The summer of 2017 was pretty special for lots of people living in North America. On August 21st, a total solar eclipse was visible across a huge swath of the United States, and anticipation for the event was huge not only among the general public but also in the scientific community. Now, researchers are revealing that they observed something that happened during the eclipse that had never been detected before, and it’s incredibly interesting.
As the moon’s shadow blotted out the Sun’s rays on that midsummer day, thousands of sensors picked up some odd behavior in the atmosphere. The moon’s shadow, speeding across the Earth’s surface, actually created ripples in Earth’s atmosphere like a boat moving through water.

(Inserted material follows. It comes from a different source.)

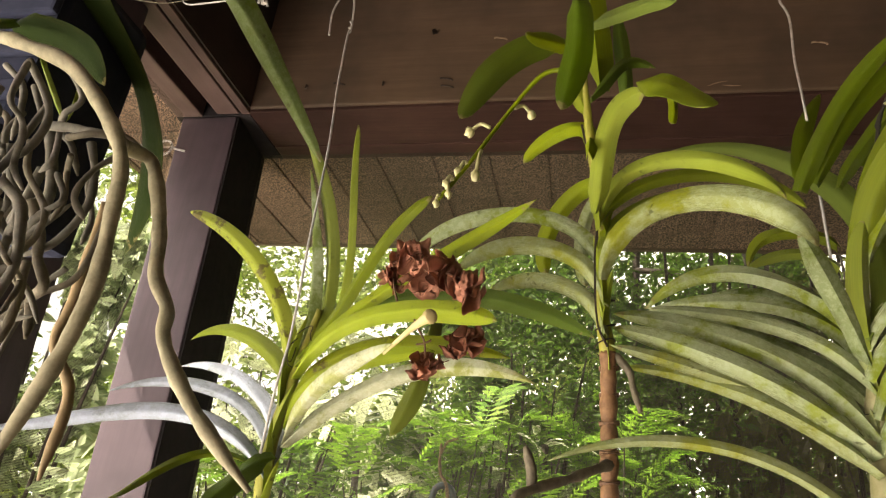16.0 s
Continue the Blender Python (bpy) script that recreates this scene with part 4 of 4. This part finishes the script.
root([(-0.139, 0.366, 1.647), (-0.122, 0.366, 1.649), (-0.111, 0.375, 1.652), (-0.100, 0.382, 1.645)], 0.0021, root_dark)
root([(-0.098, 0.366, 1.638), (-0.105, 0.357, 1.621), (-0.102, 0.348, 1.601), (-0.092, 0.348, 1.588)], 0.0018, root_grey)
root([(-0.131, 0.336, 1.582), (-0.153, 0.348, 1.579), (-0.140, 0.335, 1.559), (-0.130, 0.328, 1.545)], 0.0023, root_grey)
root([(-0.161, 0.327, 1.645), (-0.170, 0.337, 1.639), (-0.134, 0.317, 1.607), (-0.147, 0.335, 1.609), (-0.137, 0.320, 1.591), (-0.149, 0.327, 1.579)], 0.0016, root_grey)
root([(-0.138, 0.371, 1.639), (-0.148, 0.382, 1.635), (-0.141, 0.380, 1.616), (-0.144, 0.380, 1.603)], 0.0017, root_dark)
root([(-0.179, 0.384, 1.713), (-0.160, 0.384, 1.688), (-0.168, 0.384, 1.677), (-0.177, 0.393, 1.673), (-0.155, 0.377, 1.641), (-0.164, 0.380, 1.634)], 0.0020, root_grey)
root([(-0.213, 0.396, 1.688), (-0.209, 0.388, 1.666), (-0.199, 0.389, 1.642), (-0.184, 0.384, 1.626), (-0.178, 0.388, 1.614), (-0.185, 0.394, 1.606), (-0.188, 0.398, 1.594)], 0.0021, root_grey)
root([(-0.178, 0.334, 1.669), (-0.179, 0.334, 1.647), (-0.173, 0.327, 1.626), (-0.176, 0.338, 1.622), (-0.171, 0.330, 1.605), (-0.175, 0.334, 1.593)], 0.0014, root_grey)
root([(-0.172, 0.399, 1.627), (-0.174, 0.397, 1.605), (-0.183, 0.399, 1.589), (-0.173, 0.390, 1.575), (-0.168, 0.390, 1.562)], 0.0022, root_dark)
root([(-0.135, 0.365, 1.623), (-0.114, 0.354, 1.602), (-0.128, 0.358, 1.596), (-0.154, 0.375, 1.591), (-0.137, 0.366, 1.569), (-0.124, 0.367, 1.555), (-0.113, 0.365, 1.542)], 0.0017, root_grey)
root([(-0.144, 0.342, 1.627), (-0.143, 0.348, 1.612), (-0.115, 0.335, 1.586), (-0.136, 0.353, 1.583), (-0.131, 0.350, 1.565), (-0.131, 0.353, 1.553)], 0.0023, root_grey)
root([(-0.137, 0.342, 1.595), (-0.149, 0.352, 1.588), (-0.138, 0.339, 1.569), (-0.134, 0.346, 1.561), (-0.131, 0.344, 1.547), (-0.133, 0.349, 1.541)], 0.0019, root_grey)
root([(-0.222, 0.367, 1.693), (-0.205, 0.370, 1.672), (-0.179, 0.362, 1.642), (-0.189, 0.379, 1.642), (-0.162, 0.361, 1.617), (-0.171, 0.366, 1.606)], 0.0019, root_dark)
root([(-0.140, 0.335, 1.621), (-0.151, 0.344, 1.619), (-0.131, 0.324, 1.590), (-0.154, 0.345, 1.595), (-0.157, 0.345, 1.585), (-0.139, 0.327, 1.561)], 0.0015, root_grey)
root([(-0.137, 0.346, 1.653), (-0.131, 0.336, 1.627), (-0.139, 0.339, 1.614), (-0.141, 0.337, 1.603), (-0.148, 0.344, 1.593), (-0.152, 0.353, 1.587), (-0.148, 0.351, 1.571)], 0.0018, root_grey)
root([(-0.185, 0.399, 1.648), (-0.186, 0.398, 1.628), (-0.191, 0.399, 1.608), (-0.187, 0.409, 1.598), (-0.180, 0.399, 1.582)], 0.0028, root_grey)
root([(-0.184, 0.368, 1.601), (-0.177, 0.364, 1.584), (-0.183, 0.375, 1.573), (-0.159, 0.363, 1.554), (-0.165, 0.377, 1.549), (-0.154, 0.368, 1.533), (-0.150, 0.370, 1.524)], 0.0024, root_dark)
root([(-0.169, 0.364, 1.635), (-0.166, 0.364, 1.625), (-0.158, 0.364, 1.606), (-0.171, 0.368, 1.594), (-0.167, 0.361, 1.581), (-0.167, 0.375, 1.571), (-0.172, 0.372, 1.557)], 0.0019, root_grey)
root([(-0.177, 0.326, 1.670), (-0.153, 0.315, 1.641), (-0.171, 0.335, 1.647), (-0.139, 0.314, 1.611), (-0.143, 0.327, 1.612)], 0.0018, root_grey)
root([(-0.155, 0.408, 1.652), (-0.148, 0.400, 1.635), (-0.150, 0.412, 1.621), (-0.151, 0.412, 1.604)], 0.0020, root_grey)
root([(-0.165, 0.383, 1.617), (-0.154, 0.386, 1.598), (-0.139, 0.376, 1.580), (-0.128, 0.375, 1.565), (-0.146, 0.388, 1.561), (-0.142, 0.388, 1.551), (-0.134, 0.382, 1.539)], 0.0029, root_dark)
root([(-0.223, 0.375, 1.690), (-0.215, 0.382, 1.679), (-0.225, 0.384, 1.665), (-0.209, 0.378, 1.644)], 0.0024, root_grey)
root([(-0.188, 0.408, 1.633), (-0.207, 0.413, 1.626), (-0.200, 0.413, 1.612), (-0.175, 0.400, 1.595), (-0.181, 0.398, 1.580)], 0.0017, root_grey)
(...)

Scientists from the United States and Norway utilized data on satellite positions to show that the Earth’s atmosphere rippled like a pond as the eclipse passed over the planet. That bizarre effect has been attributed to the heat energy bombarding the atmosphere from the Sun, rapidly cooling and then heating up again as the moon’s shadow passed over it. The research was published in Geophysical Research Letters.
“During solar eclipses, the moon’s shadow causes a large reduction in atmospheric energy input, including not only the stratosphere but also the thermosphere and ionosphere,” the study explains. “The eclipse shadow has a supersonic motion which is theoretically expected to generate atmospheric bow-waves, similar to a fast-moving river boat, with waves starting in the lower atmosphere and propagating into the ionosphere.”
This behavior was vaguely theorized in the past but never adequately measured or demonstrated via hard data, until now.